総合型選抜入試は難関大学へのファストパス

「子どもを少しでもいい大学に」と願う保護者にとっては、これまで繰り返し述べてきた総合型選抜入試の拡充は朗報になる。

総合型選抜入試は「下剋上を起こしやすい」入試制度だと説明してきたが、受験指導をしてきた経験則から言えば、

「一般入試で日東駒専や産近甲龍クラスが相当な高校生はMARCHや関関同立が、そしてMARCHや関関同立クラスが妥当な高校生は早慶が狙える入試」

ということになる。

地元の進学校の優秀な生徒が報われる

また、「国公立は少し届かないから地元の私立大学に」と考えている高校生にとっても、本当は行きたい国公立大学で総合型選抜入試を実施していれば、その大学が十分射程に入る入試制度だと断言していい。

それだけではない。
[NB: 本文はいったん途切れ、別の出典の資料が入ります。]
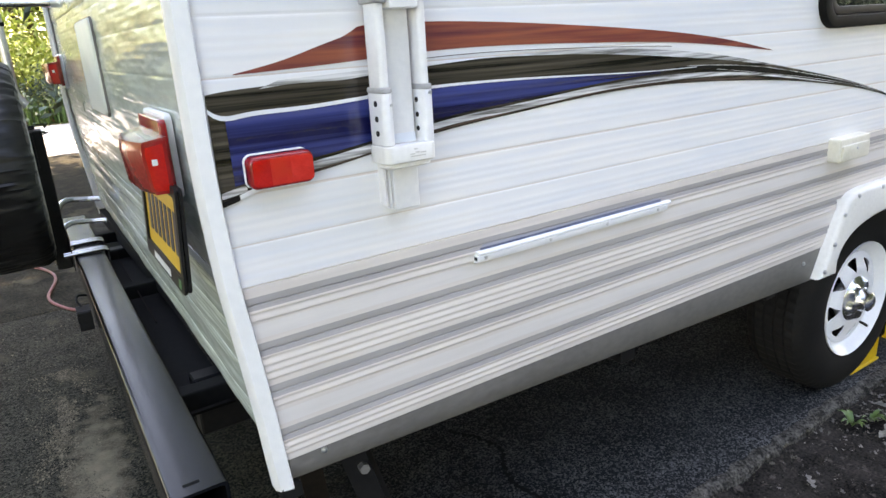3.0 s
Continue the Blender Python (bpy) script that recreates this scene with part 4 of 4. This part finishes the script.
spare = part("spare_carrier", box(-0.192, -0.142, 1.700, 1.780, 0.535, 1.022, 0.006), BLACK_STEEL, trailer, "black upright spare-wheel carrier bolted to the bumper")
b = bmesh.new()
add_box(b, -0.1415, -0.1385, 1.66, 1.82, 0.53, 0.66, 0.002, 1)
part("clamp_plate", b, BLACK_STEEL, spare)
for y in (1.655, 1.685, 1.80, 1.83):
    b = bmesh.new()
    add_tube(b, curve_points([(-0.165, y, bz1 + 0.006), (-0.10, y, bz1 + 0.008), (bx1 + 0.004, y, bz1 + 0.006), (bx1 + 0.008, y, bz1 - 0.02), (bx1 + 0.008, y, bz0)], 6), 0.0065, 10)
    part("u_bolt", b, CHROME, spare, "bright zinc U-bolt", smooth=True)
for y, z in ((1.80, 0.66), (1.88, 0.73)):
    b = bmesh.new()
    add_tube(b, curve_points([(-0.16, 1.74, z), (-0.12, y, z + 0.012), (-0.05, y + 0.02, z + 0.004), (0.0, y + 0.01, z)], 6), 0.010, 10)
    part("stay", b, CHROME, spare, "chrome stay to the wall", smooth=True)
b = bmesh.new()
add_tube(b, [(-0.1415, 1.74, 0.56), (-0.196, 1.74, 0.56)], 0.010, 8)
part("bolt", b, GALV, spare)

sw = part("spare_wheel", box(-0.23, -0.192, 1.68, 1.80, 0.90, 1.02, 0.004), BLACK_STEEL, trailer, "spare wheel in a wrinkled black vinyl cover")
CY, CZ = 1.70, 0.912
b = bmesh.new()
n = 300
prof = [(0.275, -0.212), (0.300, -0.206), (0.322, -0.214), (0.334, -0.235), (0.337, -0.255), (0.3365, -0.28), (0.336, -0.305), (0.336, -0.33), (0.337, -0.355), (0.338, -0.38), (0.334, -0.405), (0.318, -0.420), (0.28, -0.424), (0.15, -0.427), (0.002, -0.428)]
rings = []
for i, (r, x) in enumerate(prof):
    ring = []
    for k in range(n):
        a = 2 * math.pi * k / n
        wr = (0.0045 * noise.noise((math.cos(a) * 9, math.sin(a) * 9, x * 10)) + 0.0095 * (abs(noise.noise((math.cos(a) * 24, math.sin(a) * 24, x * 7))) - 0.25) + 0.002 * noise.noise((math.cos(a) * 55, math.sin(a) * 55, x * 16))) * (1.0 if 0 < i < 10 else 0.4)
        ring.append(b.verts.new((x + wr * 0.6, CY + (r + wr) * math.cos(a), CZ + (r + wr) * math.sin(a))))
    rings.append(ring)
for r0, r1 in zip(rings, rings[1:]):
    for k in range(n):
        b.faces.new((r0[k], r0[(k + 1) % n], r1[(k + 1) % n], r1[k]))
bmesh.ops.recalc_face_normals(b, faces=list(b.faces))
part("cover", b, COVER_VINYL, sw, "wrinkled black vinyl cover", smooth=True)
b = bmesh.new()
ringpts = [(-0.209, CY + 0.288 * math.cos(2 * math.pi * k / 64), CZ + 0.288 * math.sin(2 * math.pi * k / 64)) for k in range(65)]
add_tube(b, ringpts, 0.006, 8, caps=False)
part("hem", b, LABEL_GREY, sw, "grey elastic hem of the cover", smooth=True)
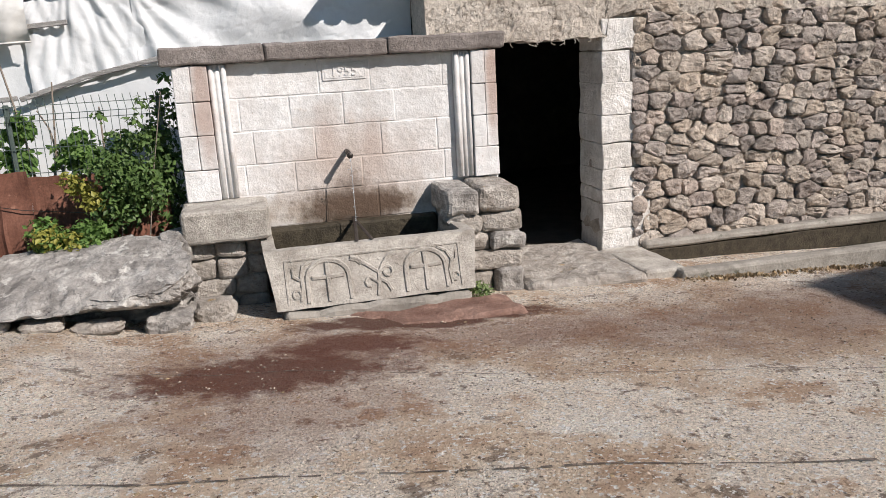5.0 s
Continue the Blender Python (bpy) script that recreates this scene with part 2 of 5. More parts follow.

それぞれの地域で進学校とされる高校の生徒で、しかも、高校で実施される定期試験などで、学年で上位三割あたりまでにいる生徒や、部活動や生徒会活動など様々な活動で実績がある生徒、あるいは、都道府県大会レベルで文化・芸術などの面で顕著な成績を残した生徒にとっては、志望する難関大学に、一般入試に先がけて合格できるファストパス(入場優先権)にもなる制度である。

「うちの子は、地域の進学校に通っているがトップクラスではない」

こういうケースでもチャンスはある。

トップクラスの生徒はライバルにならない

清水克彦『2025年大学入試大改革 求められる「学力」をどう身につけるか』(平凡社新書)

皆さんの子どもが通う高校のここ数年の傾向を軽く分析してみていただきたい。公立、私立を問わず、トップ層の生徒は、教員の進学指導によって、一般入試で東京大学や京都大学など難関大学に挑戦するか、あえてリスクを取らず、指定校推薦で、早慶上智などへの難関大学への進学を早々と決めてしまうパターンが多い。

つまり、読み書き計算能力が際立って高い生徒や評定平均値で上位を行く生徒は、総合型選抜入試での合格を目指さない、ということになる。

総合型選抜入試が、各高校のトップ層以外による試験だと思えば、さらに希望が持てるはずだ。このファストパスは、想定以上の大学への合格を可能にするチケットと言えるかもしれない。